The company intends to reach this objective using its Sigma Synthetic Fraud solution, which leverages machine learning (ML) techniques and human expert-based supervised analysis to mitigate evolving and complex synthetic patterns.

According to Socure, Sigma Synthetic Fraud is not only able to stop synthetic fraud attacks but also creates a lower-friction consumer experience.

“Bad actors have been given free rein for too long, and it is high time to eliminate these mules,” Cook adds.

Socure Account Intelligence seeing first successes

In a separate announcement, Socure also shared figures earlier this week connected with its Socure Account Intelligence (SAI) solution.
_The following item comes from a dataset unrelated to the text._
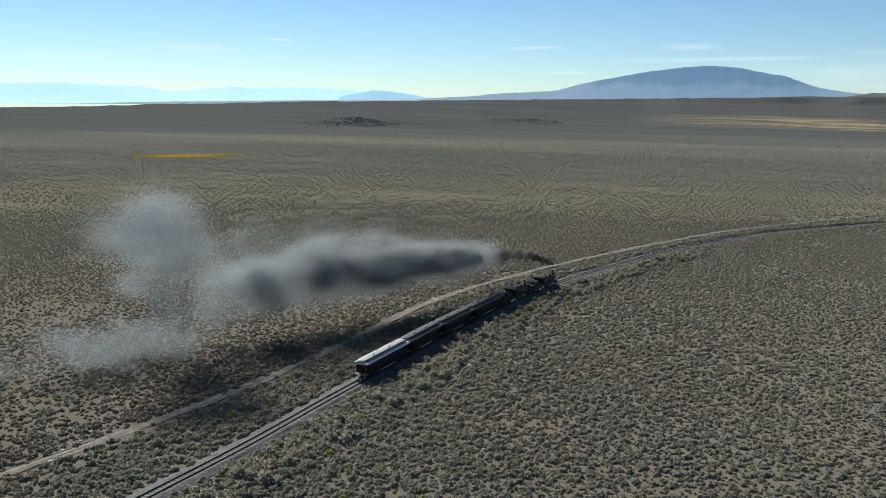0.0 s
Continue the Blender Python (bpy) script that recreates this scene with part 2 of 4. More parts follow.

Writing in a blog post on Tuesday, the company’s director of product marketing Emily Saitta says SAI, which the firm unveiled last year, has already been used successfully by several businesses, mainly thanks to the fact that it helped them achieve compliance with the new WEB Debit rule at Nacha (National Automated Clearinghouse Association), which manages the payments infrastructure in the U.S.

“SAI not only supports this requirement, but it goes a step further to confirm that the named consumer or business is the rightful owner of the bank account,” Saitta writes.

“As a result, Socure has been recognized as a leading vendor by Nacha, who named the company as an official Preferred Partner.”

More information about SAI’s technical capabilities and partnership options is available on the Socure website. The updates come days after the company joined the Fido Alliance.